**Stored data:**

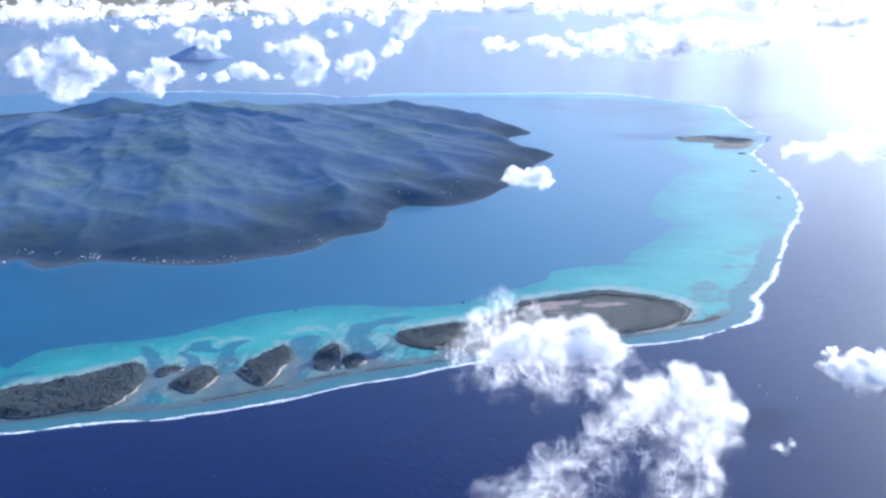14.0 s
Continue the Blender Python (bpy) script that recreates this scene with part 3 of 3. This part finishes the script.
def build_cloud(lobes, flake, amount, seed, squash=0.75, torn=0.0, label="white cumulus cloud with ragged edges", lit=0.9):
    """lobes: (x, y, z, radius, density). flake: size of one flake. torn: 0 for firm billows, 1 for drifting shreds."""
    rng = np.random.default_rng(seed)
    pts, outs, thick = [], [], []
    grain = float(np.median([q[3] for q in lobes]))
    heads = []
    for x, y, z, r, dens in lobes:                      # rounded heads swelling out of the firm lobes
        for k in range(round(8 * (1 - torn)) if dens >= 0.5 else 0):
            a, e, c = rng.uniform(0, 2 * math.pi), rng.uniform(-0.3, 1.4), r * rng.uniform(0.25, 0.55)
            heads.append((x + r * math.cos(a) * math.cos(e), y + 0.6 * r * math.sin(a) * math.cos(e), z + 0.95 * r * squash * math.sin(e), c, dens))
    for x, y, z, r, dens in list(lobes) + heads:
        rag = min(1.0, torn * (1.25 - 0.85 * min(dens, 1.2)))         # thin lobes are the most torn
        n = int(amount * dens * (r / flake) ** 2)
        d = rng.normal(0, 1, (n, 3))
        d /= np.linalg.norm(d, axis=1)[:, None]
        reach, g = 1.5 + 0.25 * rag, min(grain, 1.2 * r)
        rad = rng.uniform(0, 1, n) ** (1 / 2.2) * reach
        q = d * rad[:, None] * r * np.array([1.0, 0.8, squash]) + (x, y, z)
        roll = np.stack([noise3(q / (1.1 * g) + 3.1 * k) for k in (1, 2, 3)], -1) - 0.5
        w = q + roll * g * (1.1 + 0.9 * rag)
        curl = np.stack([noise3(w / (0.4 * g) + 5.3 * k) for k in (1, 2, 3)], -1) - 0.5
        q = q + (0.9 * roll + 0.32 * curl) * g * np.array([1.0, 0.6, 0.9]) * (0.5 + 0.7 * rag)
        f = fbm3(w, (0.6 + 0.6 * rag) * g, 4, 0.5 if torn < 0.4 else 0.44) - 0.5
        crease = 0.55 - fbm3(w, 0.5 * g, 2, 0.5, True)
        loose = np.clip(rag + 0.5 * step(-d[:, 2] * rad, 0.1, 1.0), 0, 1)          # undersides fray away
        body = 1.35 * (1 - rad / reach) + (1.2 + 1.3 * rag) * f + 0.4 * (1 - rag) * crease
        odds = step(body, 0.26 - 0.12 * loose, 0.42 + 0.7 * loose) ** (1 + 0.4 * rag)
        ok = odds > rng.uniform(0, 1, n)
        pts.append(q[ok]), outs.append(d[ok]), thick.append(odds[ok])
    p, o = np.concatenate(pts), np.concatenate(outs)
    n = len(p)
    nrm = (1 - 0.5 * lit) * (o + (0, -0.2, 0.3)) + rng.normal(0, 0.55, (n, 3)) + lit * np.array(sun_way)
    nrm /= np.linalg.norm(nrm, axis=1)[:, None]
    u = np.cross(nrm, rng.normal(0, 1, (n, 3)))
    u /= np.linalg.norm(u, axis=1)[:, None]
    w = np.cross(nrm, u)
    s = (flake * rng.uniform(0.5, 1.2, n) * (0.55 + 0.45 * np.concatenate(thick)))[:, None]
    tri = np.stack([p + u * s, p - 0.5 * u * s + 0.87 * w * s, p - 0.5 * u * s - 0.87 * w * s], 1).reshape(-1, 3)
    flakes = np.arange(3 * n).reshape(-1, 3)
    ob = new("cloud")
    vapour = mesh_object("vapour", tri, flakes, CLOUD, ob, True)
    tagged(vapour, kind="stuff")
    return tagged(ob, label, "cloud", "clouds over the sea")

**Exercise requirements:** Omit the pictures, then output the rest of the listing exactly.

**Correct output:**
14.0 s
Continue the Blender Python (bpy) script that recreates this scene with part 3 of 3. This part finishes the script.
def build_cloud(lobes, flake, amount, seed, squash=0.75, torn=0.0, label="white cumulus cloud with ragged edges", lit=0.9):
    """lobes: (x, y, z, radius, density). flake: size of one flake. torn: 0 for firm billows, 1 for drifting shreds."""
    rng = np.random.default_rng(seed)
    pts, outs, thick = [], [], []
    grain = float(np.median([q[3] for q in lobes]))
    heads = []
    for x, y, z, r, dens in lobes:                      # rounded heads swelling out of the firm lobes
        for k in range(round(8 * (1 - torn)) if dens >= 0.5 else 0):
            a, e, c = rng.uniform(0, 2 * math.pi), rng.uniform(-0.3, 1.4), r * rng.uniform(0.25, 0.55)
            heads.append((x + r * math.cos(a) * math.cos(e), y + 0.6 * r * math.sin(a) * math.cos(e), z + 0.95 * r * squash * math.sin(e), c, dens))
    for x, y, z, r, dens in list(lobes) + heads:
        rag = min(1.0, torn * (1.25 - 0.85 * min(dens, 1.2)))         # thin lobes are the most torn
        n = int(amount * dens * (r / flake) ** 2)
        d = rng.normal(0, 1, (n, 3))
        d /= np.linalg.norm(d, axis=1)[:, None]
        reach, g = 1.5 + 0.25 * rag, min(grain, 1.2 * r)
        rad = rng.uniform(0, 1, n) ** (1 / 2.2) * reach
        q = d * rad[:, None] * r * np.array([1.0, 0.8, squash]) + (x, y, z)
        roll = np.stack([noise3(q / (1.1 * g) + 3.1 * k) for k in (1, 2, 3)], -1) - 0.5
        w = q + roll * g * (1.1 + 0.9 * rag)
        curl = np.stack([noise3(w / (0.4 * g) + 5.3 * k) for k in (1, 2, 3)], -1) - 0.5
        q = q + (0.9 * roll + 0.32 * curl) * g * np.array([1.0, 0.6, 0.9]) * (0.5 + 0.7 * rag)
        f = fbm3(w, (0.6 + 0.6 * rag) * g, 4, 0.5 if torn < 0.4 else 0.44) - 0.5
        crease = 0.55 - fbm3(w, 0.5 * g, 2, 0.5, True)
        loose = np.clip(rag + 0.5 * step(-d[:, 2] * rad, 0.1, 1.0), 0, 1)          # undersides fray away
        body = 1.35 * (1 - rad / reach) + (1.2 + 1.3 * rag) * f + 0.4 * (1 - rag) * crease
        odds = step(body, 0.26 - 0.12 * loose, 0.42 + 0.7 * loose) ** (1 + 0.4 * rag)
        ok = odds > rng.uniform(0, 1, n)
        pts.append(q[ok]), outs.append(d[ok]), thick.append(odds[ok])
    p, o = np.concatenate(pts), np.concatenate(outs)
    n = len(p)
    nrm = (1 - 0.5 * lit) * (o + (0, -0.2, 0.3)) + rng.normal(0, 0.55, (n, 3)) + lit * np.array(sun_way)
    nrm /= np.linalg.norm(nrm, axis=1)[:, None]
    u = np.cross(nrm, rng.normal(0, 1, (n, 3)))
    u /= np.linalg.norm(u, axis=1)[:, None]
    w = np.cross(nrm, u)
    s = (flake * rng.uniform(0.5, 1.2, n) * (0.55 + 0.45 * np.concatenate(thick)))[:, None]
    tri = np.stack([p + u * s, p - 0.5 * u * s + 0.87 * w * s, p - 0.5 * u * s - 0.87 * w * s], 1).reshape(-1, 3)
    flakes = np.arange(3 * n).reshape(-1, 3)
    ob = new("cloud")
    vapour = mesh_object("vapour", tri, flakes, CLOUD, ob, True)
    tagged(vapour, kind="stuff")
    return tagged(ob, label, "cloud", "clouds over the sea")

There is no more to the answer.